Il reste toujours aussi admiratif de l’engagement des équipes de SOS MEDITERRANEE qu’il suit depuis le début.  

« C’est fou le courage de ces gens pour sauver ces personnes en mer, avec tous les blocages auxquels ils font face… Tu te dis que les États quand même, au regard de l’histoire des migrations, des exils… on a oublié les moments où nous aussi on avait besoin d’être sauvé, imagine si on avait eu ces réponses-là, ces murs… » 

Une enceinte balance du son sur la table au milieu des agapes et des bouteilles vides.  

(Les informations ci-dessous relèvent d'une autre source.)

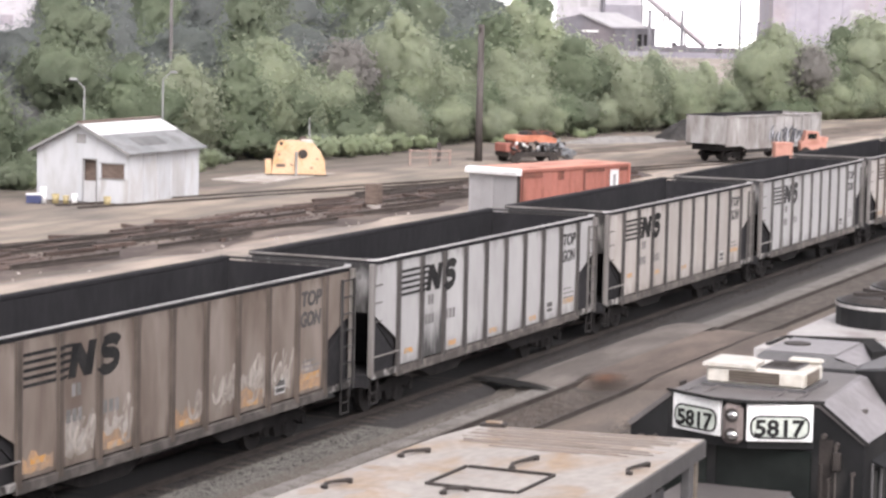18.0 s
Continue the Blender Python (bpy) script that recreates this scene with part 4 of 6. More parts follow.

K-Dy, dont c’est l’anniversaire, et sa compagne italienne jouent les MC 

Le choix n’est pas anodin : NTM fait bouger les têtes en plein cœur de Marseille. 

« Cause that’s my people I make music for my people 

(…) 

Porter le maillot frappé du sceau de ceux qui dérangent  

Est un honneur pour moi, comme pour tous mes complices  

Mes compères, mes comparses, fatigués de cette farce  

On veut ne veut plus subir et continuer à jouer les sbires  

Sache que ce à quoi j’aspire, c’est que les miens respirent  

Cause that’s my people I make music for my people » 

Ça se taquine gentiment, My Boy Lollipop prend la suite du DJ set improvisé, tout le monde chante, rit. Une bouteille de champagne claque. 

C’est l’heure du reggae et de Red Red Wine, Bob Marley. 

K-DY lève les bras au-dessus de sa tête et dodeline. Il y a un temps pour tout. 

La terrasse est vide, nous sommes les derniers, il faut penser à vider les lieux. En 5 minutes tout est rangé, la musique éteinte mais le flow perdure en chacun d’eux.